Give every line again exactly as it appears, please, but not the pictures.

Data section:
++++

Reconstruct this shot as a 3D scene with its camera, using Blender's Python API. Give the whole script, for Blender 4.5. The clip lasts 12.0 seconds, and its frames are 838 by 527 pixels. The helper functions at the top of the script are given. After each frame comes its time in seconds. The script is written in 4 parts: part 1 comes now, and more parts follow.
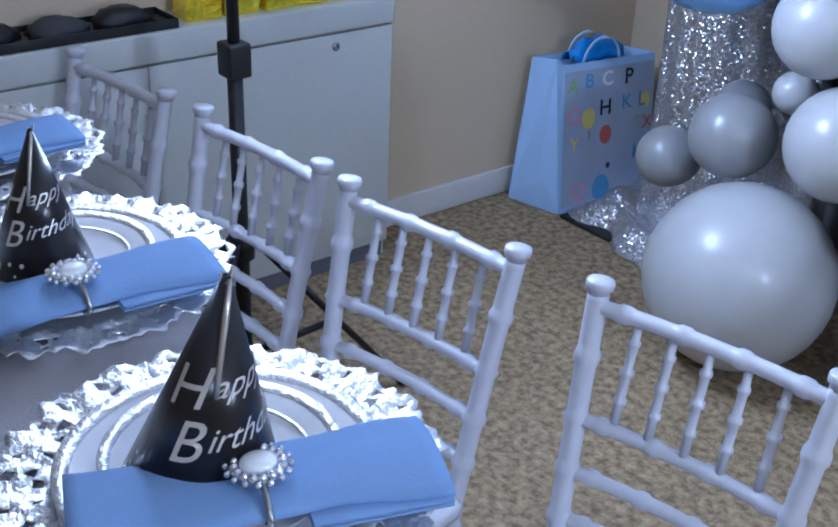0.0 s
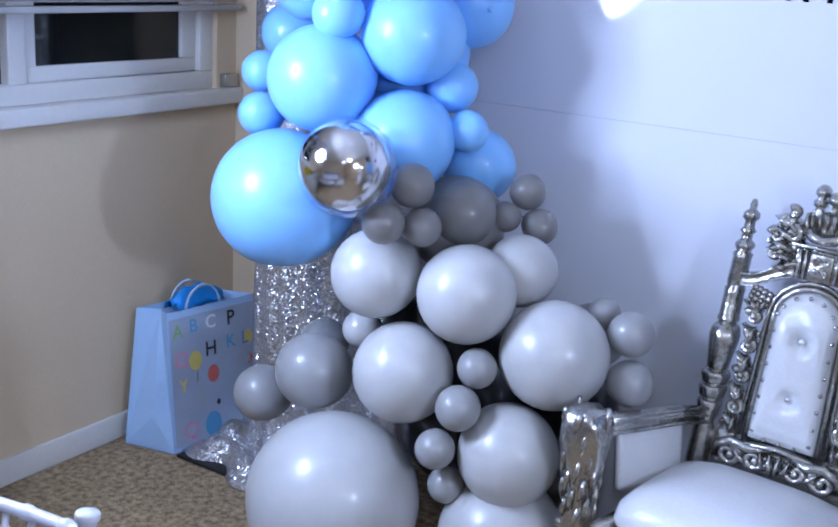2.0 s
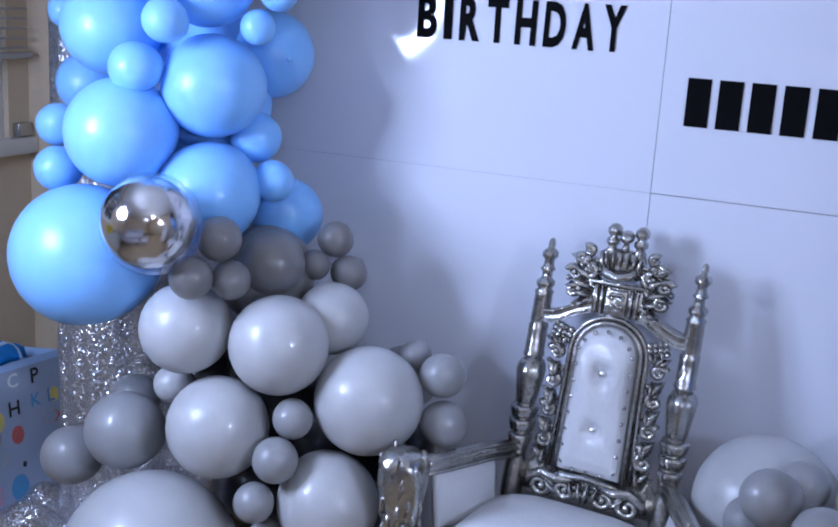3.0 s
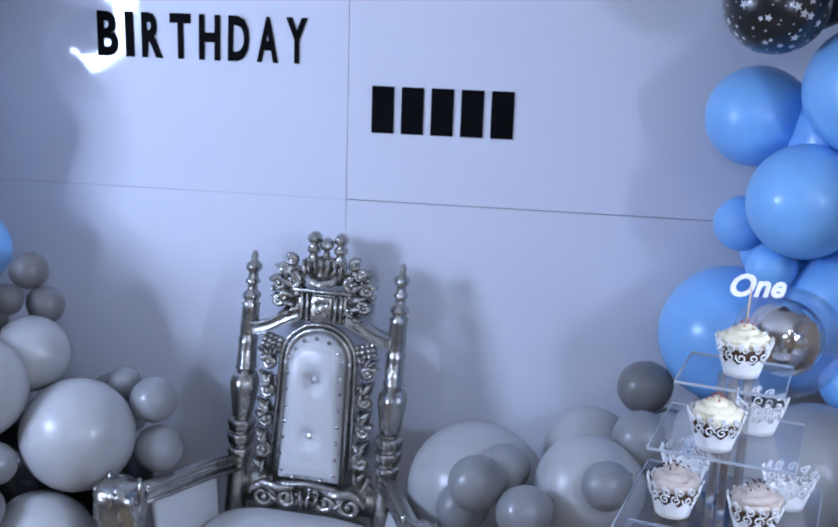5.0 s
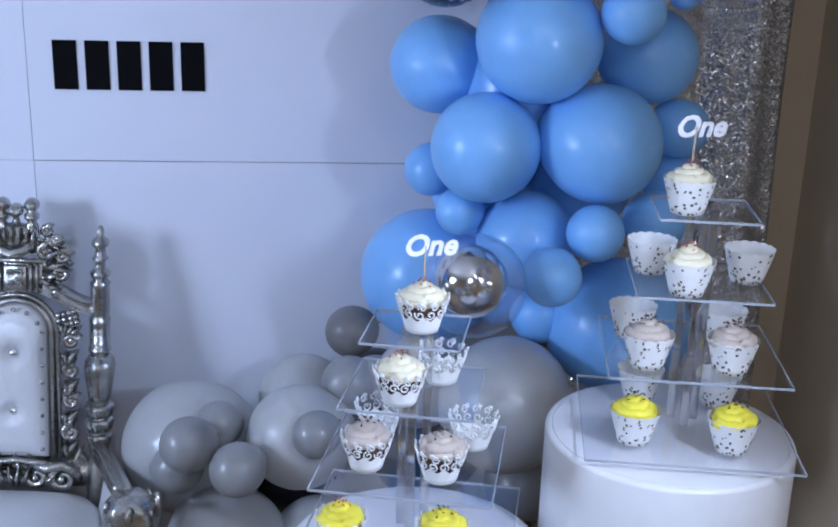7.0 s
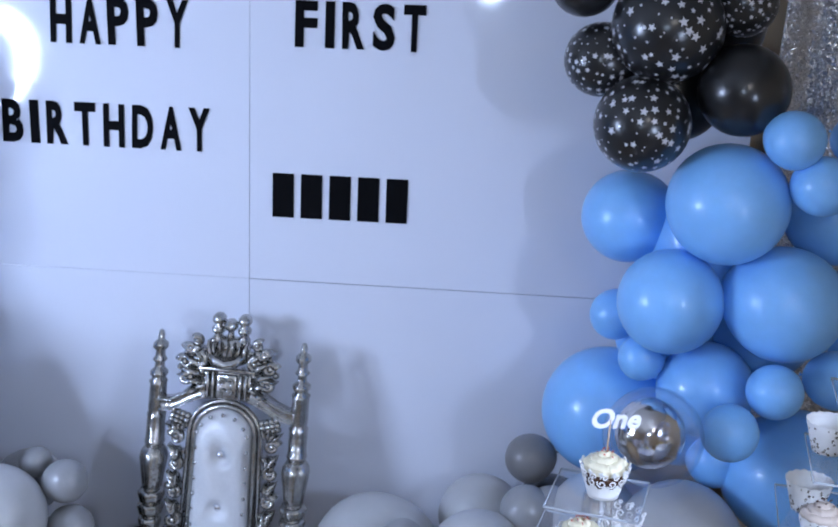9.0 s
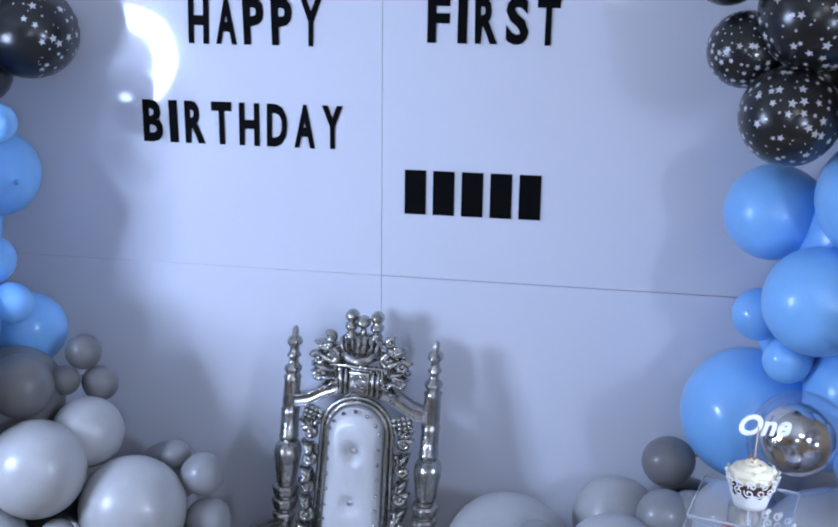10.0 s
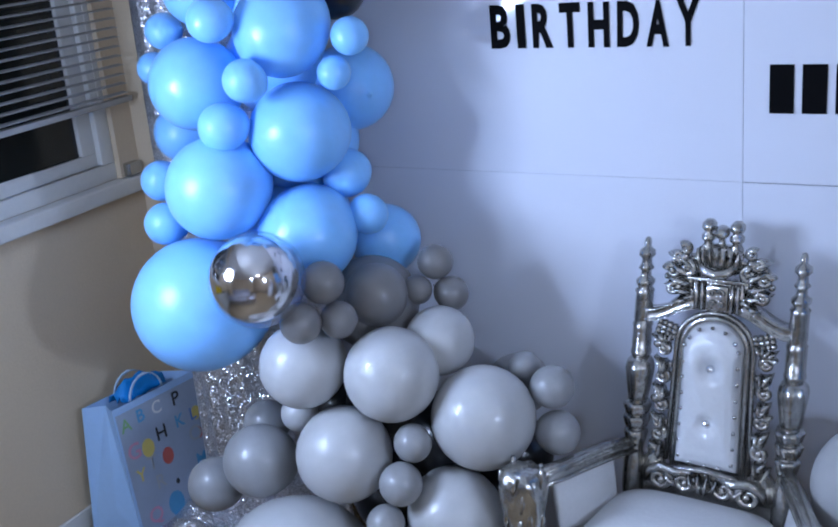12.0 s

++++

Exercise response:
Reconstruct this shot as a 3D scene with its camera, using Blender's Python API. Give the whole script, for Blender 4.5. The clip lasts 12.0 seconds, and its frames are 838 by 527 pixels. The helper functions at the top of the script are given. After each frame comes its time in seconds. The script is written in 4 parts: part 1 comes now, and more parts follow.
0.0 s
2.0 s
3.0 s
5.0 s
7.0 s
9.0 s
10.0 s
12.0 s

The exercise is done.